Twenty rebel Trinamool Congress lawmakers have declared their merger with a party that holds no seats in India, sparking a constitutional puzzle. The move aims to avoid triggering the anti-defection law, but its validity depends on a legal question the Supreme Court has yet to answer.
The anti-defection law, introduced in 1985, disqualifies legislators who voluntarily give up party membership or vote against their party's directive. The law has two exceptions: merger and split. However, the split provision was removed in 2003, leaving only merger as an exception.
The merger exception requires at least two-thirds of the members of the original party's legislature group to agree to the merger.
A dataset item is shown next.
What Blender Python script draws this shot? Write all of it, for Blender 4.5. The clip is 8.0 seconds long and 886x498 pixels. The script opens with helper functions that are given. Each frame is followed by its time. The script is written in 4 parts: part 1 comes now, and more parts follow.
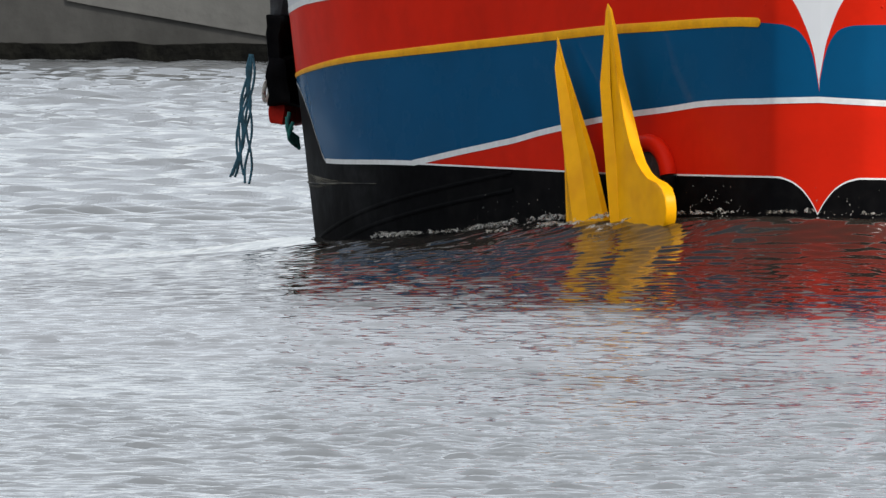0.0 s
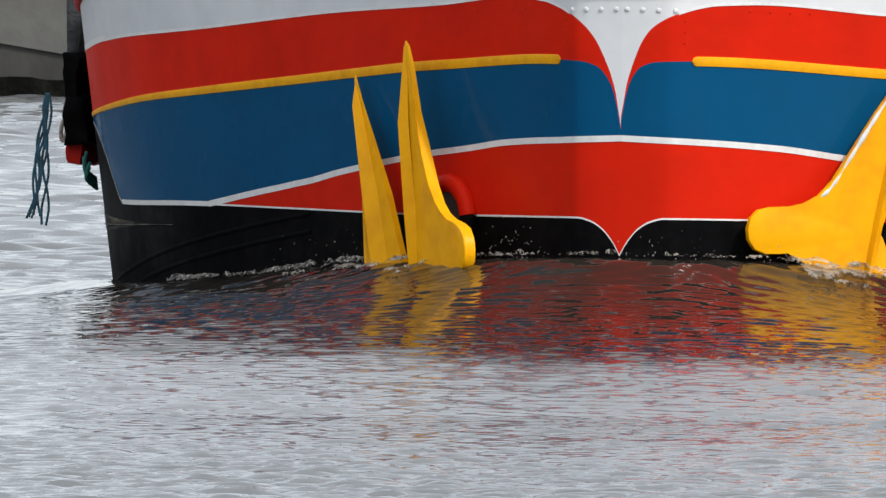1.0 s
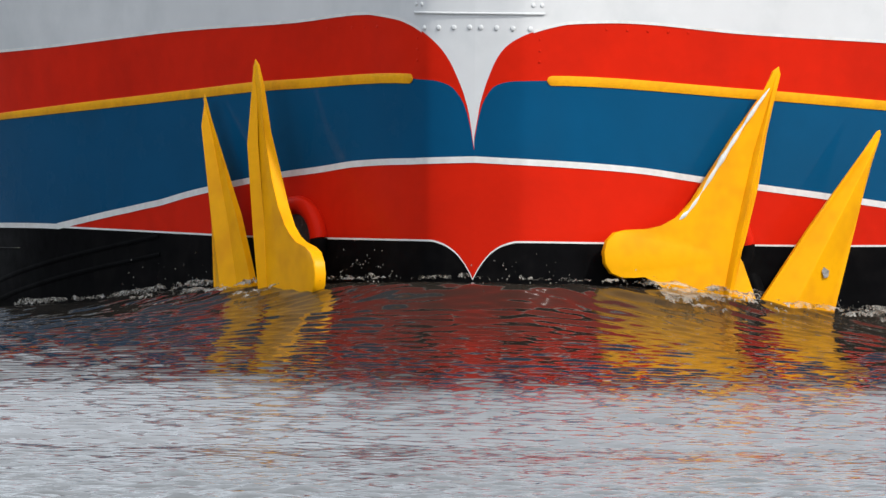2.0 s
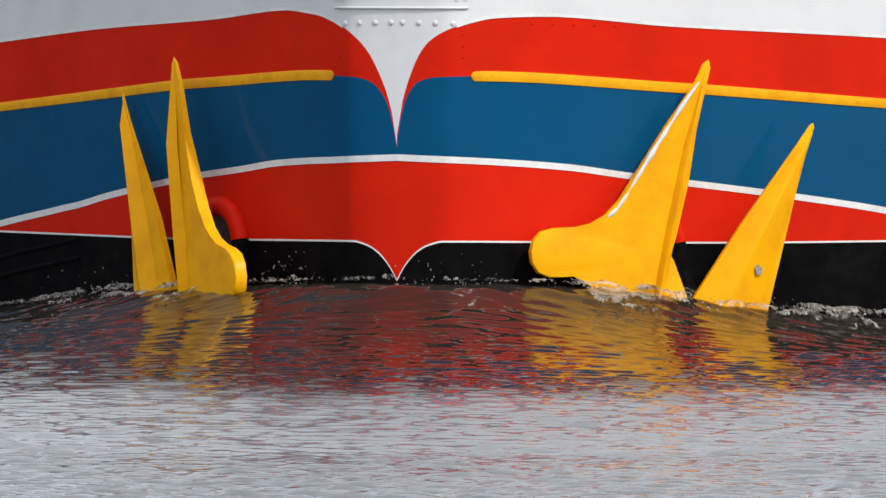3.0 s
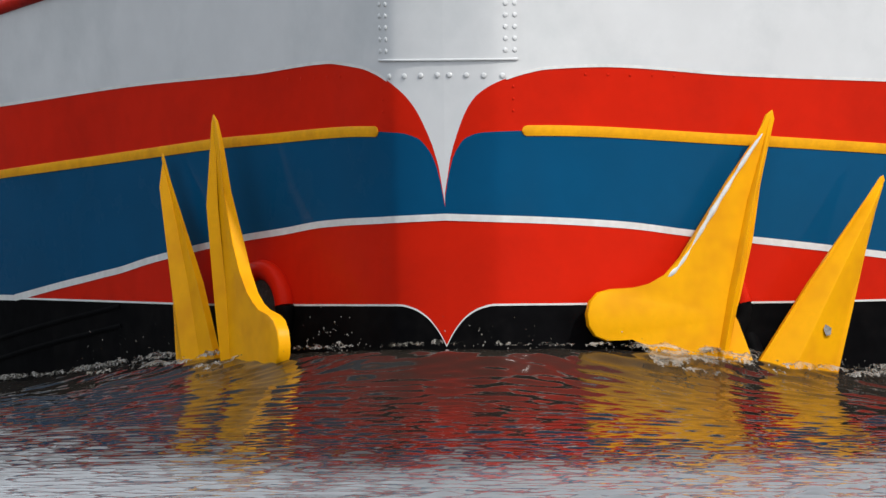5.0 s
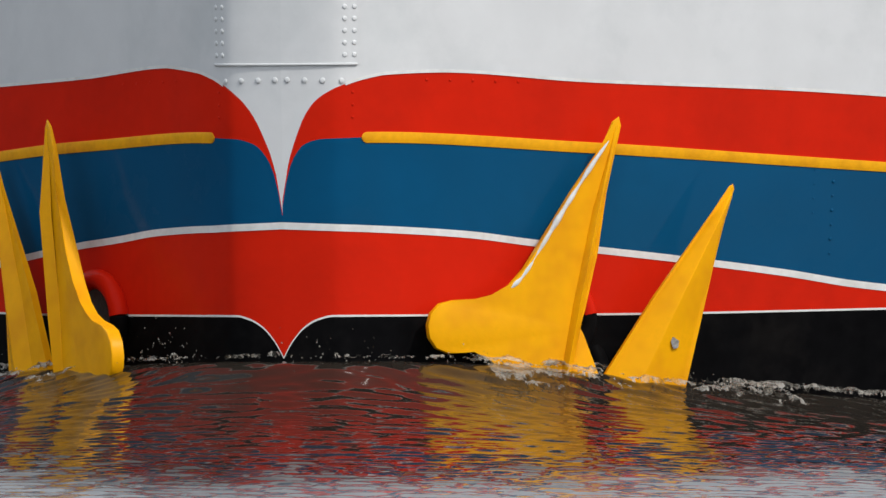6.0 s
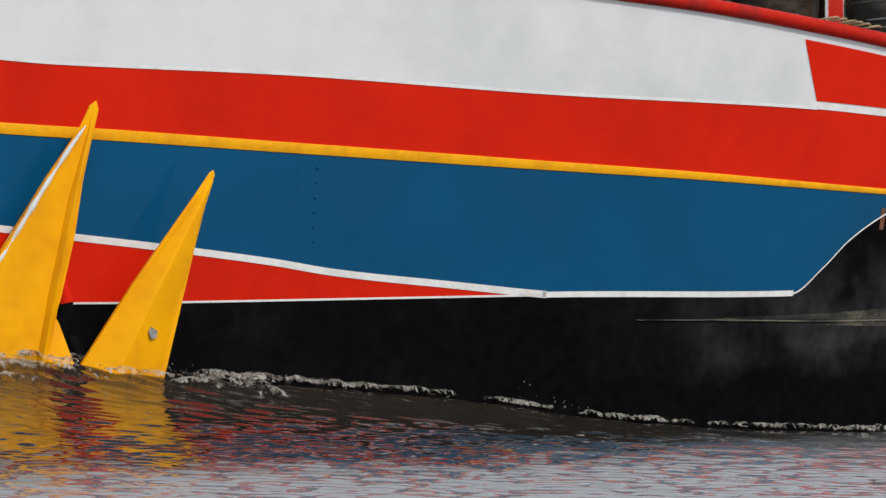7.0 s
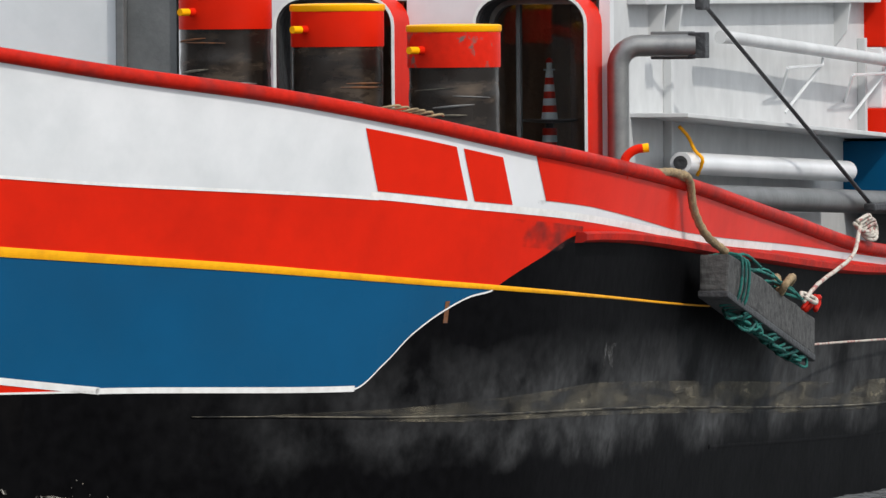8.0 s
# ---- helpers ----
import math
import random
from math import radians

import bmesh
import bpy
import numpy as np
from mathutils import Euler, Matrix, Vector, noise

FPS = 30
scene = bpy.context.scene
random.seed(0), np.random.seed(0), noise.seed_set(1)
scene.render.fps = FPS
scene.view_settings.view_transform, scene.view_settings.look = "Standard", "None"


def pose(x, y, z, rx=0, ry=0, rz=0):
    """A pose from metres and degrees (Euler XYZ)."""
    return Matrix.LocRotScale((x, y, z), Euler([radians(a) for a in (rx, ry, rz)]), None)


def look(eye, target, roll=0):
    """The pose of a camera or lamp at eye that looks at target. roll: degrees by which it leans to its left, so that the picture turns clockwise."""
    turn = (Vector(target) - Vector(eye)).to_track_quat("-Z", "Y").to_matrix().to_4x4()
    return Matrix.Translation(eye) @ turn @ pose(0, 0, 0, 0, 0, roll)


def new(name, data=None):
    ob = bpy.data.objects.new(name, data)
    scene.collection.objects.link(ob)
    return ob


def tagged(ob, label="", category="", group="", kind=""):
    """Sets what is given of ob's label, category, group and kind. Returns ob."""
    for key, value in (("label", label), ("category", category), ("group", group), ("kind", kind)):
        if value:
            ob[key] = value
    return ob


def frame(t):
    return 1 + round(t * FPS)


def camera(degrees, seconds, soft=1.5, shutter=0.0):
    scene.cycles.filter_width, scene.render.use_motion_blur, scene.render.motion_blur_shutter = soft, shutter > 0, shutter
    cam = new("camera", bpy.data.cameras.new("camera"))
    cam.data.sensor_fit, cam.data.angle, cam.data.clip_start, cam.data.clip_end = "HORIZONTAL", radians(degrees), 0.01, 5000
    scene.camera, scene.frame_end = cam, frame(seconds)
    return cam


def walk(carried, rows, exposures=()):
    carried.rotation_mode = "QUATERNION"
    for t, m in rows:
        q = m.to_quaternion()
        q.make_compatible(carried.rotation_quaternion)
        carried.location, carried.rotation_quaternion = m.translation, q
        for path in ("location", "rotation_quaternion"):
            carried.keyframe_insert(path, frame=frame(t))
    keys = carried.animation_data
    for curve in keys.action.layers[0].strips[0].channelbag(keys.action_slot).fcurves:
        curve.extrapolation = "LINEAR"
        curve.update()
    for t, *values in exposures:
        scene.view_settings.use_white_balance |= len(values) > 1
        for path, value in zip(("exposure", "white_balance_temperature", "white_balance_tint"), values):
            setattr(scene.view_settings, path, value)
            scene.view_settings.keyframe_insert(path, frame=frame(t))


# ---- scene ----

The Trinamool Congress's crisis follows the party's defeat in the West Bengal assembly election, which produced the BJP's first-ever government in the state.
The rebels, led by Kakoli Ghosh Dastidar and Sudip Bandopadhyay, have joined the Nationalist Citizens Party of India, a party registered in 2022 with no elected seats. The move has significant practical consequences, reducing the TMC's Lok Sabha strength from 28 to eight and increasing the NDA's count from 294 to 314.
The legal debate centers around whether Paragraph 4 of the Tenth Schedule requires an actual decision by the political party to merge or if a two-thirds legislative bloc suffices. The Supreme Court's ruling in the Chodankar case, still pending, will determine the interpretation of Paragraph 4.
The Speaker's role is crucial in verifying the signatures of the 20 MPs and adjudicating on the merger claim. Until a ruling comes, the rebels occupy a legally anomalous position, remaining subject to TMC's whip and facing additional grounds for disqualification if they vote or act against it.